The required output consists solely of the lines from the one containing "6. More parts follow." down to the one containing "0.006), WOOD_GREY, roof)", both included, each quoted exactly.

■ ■ ■ ■

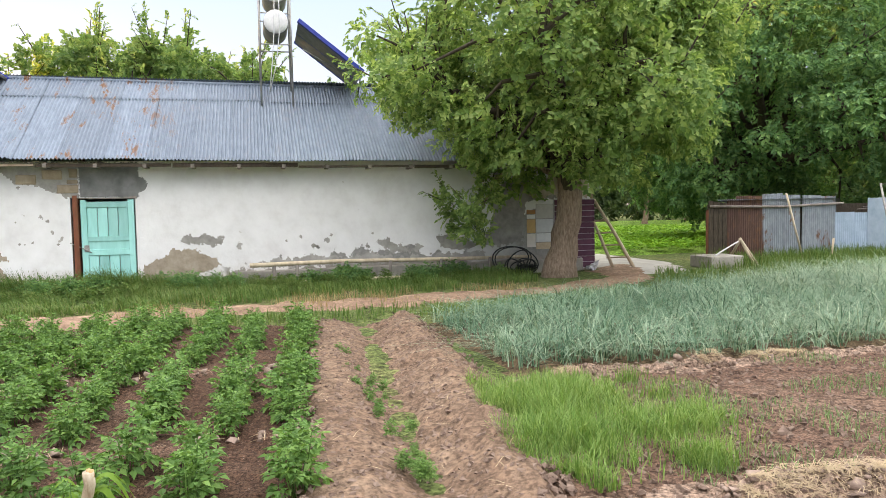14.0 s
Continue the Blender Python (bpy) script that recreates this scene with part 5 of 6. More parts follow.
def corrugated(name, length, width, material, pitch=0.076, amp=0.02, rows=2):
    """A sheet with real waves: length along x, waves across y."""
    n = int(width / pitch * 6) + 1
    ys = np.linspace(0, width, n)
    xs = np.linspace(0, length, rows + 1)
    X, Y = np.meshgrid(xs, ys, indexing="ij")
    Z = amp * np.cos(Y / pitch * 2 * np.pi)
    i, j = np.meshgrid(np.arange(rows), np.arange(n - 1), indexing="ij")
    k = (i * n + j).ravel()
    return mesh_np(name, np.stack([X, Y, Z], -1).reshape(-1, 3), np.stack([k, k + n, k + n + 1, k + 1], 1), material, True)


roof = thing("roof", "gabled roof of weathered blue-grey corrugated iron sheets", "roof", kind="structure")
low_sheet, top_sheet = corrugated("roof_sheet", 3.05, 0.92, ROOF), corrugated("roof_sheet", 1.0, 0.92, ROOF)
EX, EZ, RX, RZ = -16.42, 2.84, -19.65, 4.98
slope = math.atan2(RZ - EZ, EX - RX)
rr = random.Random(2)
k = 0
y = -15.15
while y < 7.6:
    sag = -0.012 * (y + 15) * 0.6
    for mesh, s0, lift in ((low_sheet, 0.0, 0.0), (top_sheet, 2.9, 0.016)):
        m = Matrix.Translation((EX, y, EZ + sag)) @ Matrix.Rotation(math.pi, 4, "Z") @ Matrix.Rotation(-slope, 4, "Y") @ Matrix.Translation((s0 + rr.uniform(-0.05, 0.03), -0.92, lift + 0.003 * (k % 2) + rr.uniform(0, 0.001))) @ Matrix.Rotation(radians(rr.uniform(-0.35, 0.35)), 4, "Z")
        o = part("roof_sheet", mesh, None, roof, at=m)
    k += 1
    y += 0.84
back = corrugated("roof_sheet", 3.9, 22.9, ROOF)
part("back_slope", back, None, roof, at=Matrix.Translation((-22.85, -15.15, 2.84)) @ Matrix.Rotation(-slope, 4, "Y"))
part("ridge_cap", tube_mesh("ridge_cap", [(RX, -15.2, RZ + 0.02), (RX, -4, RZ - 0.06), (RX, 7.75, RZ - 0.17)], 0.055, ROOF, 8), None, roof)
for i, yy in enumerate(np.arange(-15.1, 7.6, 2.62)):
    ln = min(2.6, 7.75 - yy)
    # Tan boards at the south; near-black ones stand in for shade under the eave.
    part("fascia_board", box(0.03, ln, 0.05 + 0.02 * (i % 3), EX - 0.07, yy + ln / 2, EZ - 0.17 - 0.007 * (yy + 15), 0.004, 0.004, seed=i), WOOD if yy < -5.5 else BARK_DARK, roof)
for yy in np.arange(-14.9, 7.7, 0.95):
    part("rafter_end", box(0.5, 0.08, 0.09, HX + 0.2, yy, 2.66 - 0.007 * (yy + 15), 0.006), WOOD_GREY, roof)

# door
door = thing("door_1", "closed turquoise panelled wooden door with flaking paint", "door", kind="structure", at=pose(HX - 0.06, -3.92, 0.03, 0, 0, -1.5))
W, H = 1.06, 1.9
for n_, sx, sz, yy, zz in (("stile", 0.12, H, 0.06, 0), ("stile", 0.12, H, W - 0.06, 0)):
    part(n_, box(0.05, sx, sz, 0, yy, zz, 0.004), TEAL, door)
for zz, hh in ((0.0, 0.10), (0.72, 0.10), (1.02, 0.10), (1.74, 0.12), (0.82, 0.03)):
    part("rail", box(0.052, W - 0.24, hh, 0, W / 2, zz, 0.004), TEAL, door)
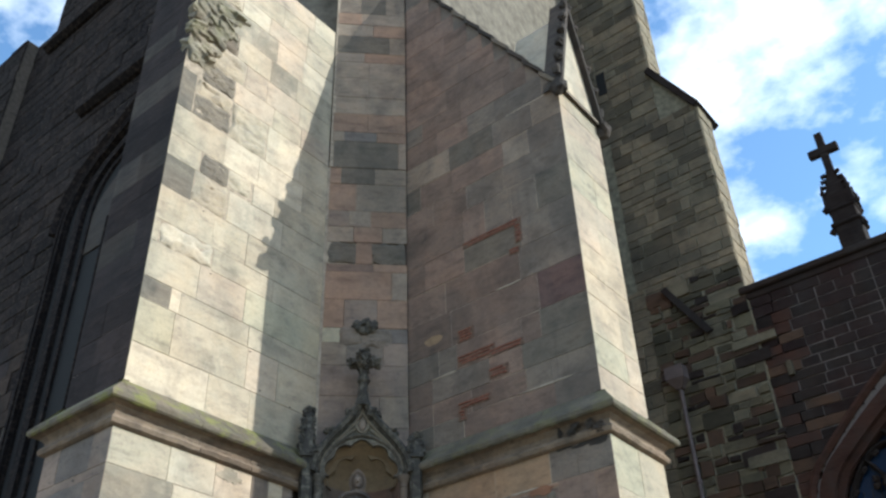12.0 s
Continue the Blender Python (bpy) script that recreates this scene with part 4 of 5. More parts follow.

■ ■ ■ ■

- **Output below**
Continue the Blender Python (bpy) script that recreates this scene with part 5 of 6. More parts follow.
def corrugated(name, length, width, material, pitch=0.076, amp=0.02, rows=2):
    """A sheet with real waves: length along x, waves across y."""
    n = int(width / pitch * 6) + 1
    ys = np.linspace(0, width, n)
    xs = np.linspace(0, length, rows + 1)
    X, Y = np.meshgrid(xs, ys, indexing="ij")
    Z = amp * np.cos(Y / pitch * 2 * np.pi)
    i, j = np.meshgrid(np.arange(rows), np.arange(n - 1), indexing="ij")
    k = (i * n + j).ravel()
    return mesh_np(name, np.stack([X, Y, Z], -1).reshape(-1, 3), np.stack([k, k + n, k + n + 1, k + 1], 1), material, True)


roof = thing("roof", "gabled roof of weathered blue-grey corrugated iron sheets", "roof", kind="structure")
low_sheet, top_sheet = corrugated("roof_sheet", 3.05, 0.92, ROOF), corrugated("roof_sheet", 1.0, 0.92, ROOF)
EX, EZ, RX, RZ = -16.42, 2.84, -19.65, 4.98
slope = math.atan2(RZ - EZ, EX - RX)
rr = random.Random(2)
k = 0
y = -15.15
while y < 7.6:
    sag = -0.012 * (y + 15) * 0.6
    for mesh, s0, lift in ((low_sheet, 0.0, 0.0), (top_sheet, 2.9, 0.016)):
        m = Matrix.Translation((EX, y, EZ + sag)) @ Matrix.Rotation(math.pi, 4, "Z") @ Matrix.Rotation(-slope, 4, "Y") @ Matrix.Translation((s0 + rr.uniform(-0.05, 0.03), -0.92, lift + 0.003 * (k % 2) + rr.uniform(0, 0.001))) @ Matrix.Rotation(radians(rr.uniform(-0.35, 0.35)), 4, "Z")
        o = part("roof_sheet", mesh, None, roof, at=m)
    k += 1
    y += 0.84
back = corrugated("roof_sheet", 3.9, 22.9, ROOF)
part("back_slope", back, None, roof, at=Matrix.Translation((-22.85, -15.15, 2.84)) @ Matrix.Rotation(-slope, 4, "Y"))
part("ridge_cap", tube_mesh("ridge_cap", [(RX, -15.2, RZ + 0.02), (RX, -4, RZ - 0.06), (RX, 7.75, RZ - 0.17)], 0.055, ROOF, 8), None, roof)
for i, yy in enumerate(np.arange(-15.1, 7.6, 2.62)):
    ln = min(2.6, 7.75 - yy)
    # Tan boards at the south; near-black ones stand in for shade under the eave.
    part("fascia_board", box(0.03, ln, 0.05 + 0.02 * (i % 3), EX - 0.07, yy + ln / 2, EZ - 0.17 - 0.007 * (yy + 15), 0.004, 0.004, seed=i), WOOD if yy < -5.5 else BARK_DARK, roof)
for yy in np.arange(-14.9, 7.7, 0.95):
    part("rafter_end", box(0.5, 0.08, 0.09, HX + 0.2, yy, 2.66 - 0.007 * (yy + 15), 0.006), WOOD_GREY, roof)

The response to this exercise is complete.